A good example of how this can be done is shown by DBS’ Sparks miniseries. Sparks is an online series of videos which traces the story of a couple of bankers in DBS, complete with drama and tension. This is a great way to humanize a corporate bank while enthralling its audiences.

Courtesy of DBS Sparks

#7 Create a Visual or Mental Portal for Your Audience to Pass Through

Considered the “creepiest” of all his findings, Deiss explained how bringing your audience through different “portals” could improve intimacy.

“There is something fascinating and magical about moving from one room to another, passing through a door. It really does change the way that we think. It is an attention reset.” – Ryan Deiss

Apparently, this is an old trick used by sales people and pickup artists. If you can get somebody to move from one place to another, they’re more likely to make a decision in your favour.

For example, during a product launch, you could move from one location to another and bring your audience with you. This could also be represented online using videos, audio recordings, text, or pictures.

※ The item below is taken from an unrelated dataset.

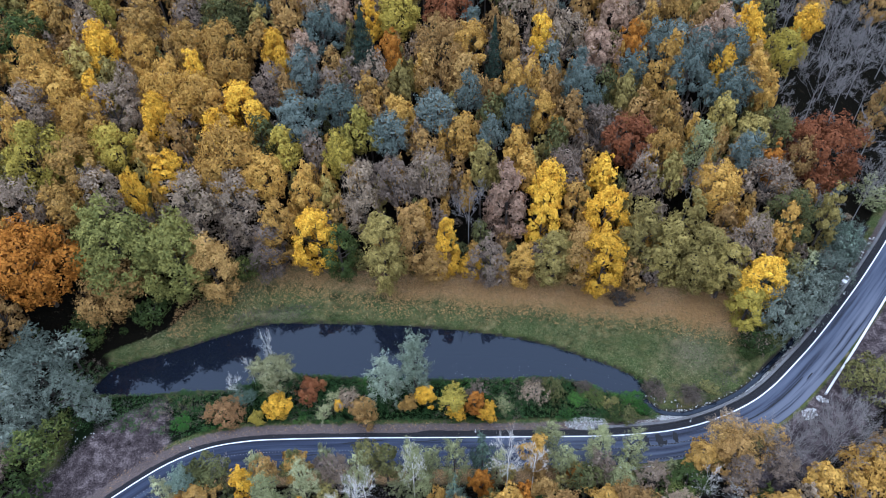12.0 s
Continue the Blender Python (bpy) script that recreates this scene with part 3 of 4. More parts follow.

Examples of this portal effect include stories that involve some form of “escapism”, ie:

  • Alice in Wonderland
  • Chronicles of Narnia (through the wardrobe)
  • A marriage where a bride and groom walks through the church aisle

An example of how this could be done online is shown below. Here, you are invited to browse a “library” of resources from Digital Marketer.

Courtesy of Digital Marketer

Hope that the above was enlightening for you. I’m certainly going to apply these principles for my next piece of online content or ad. What about you?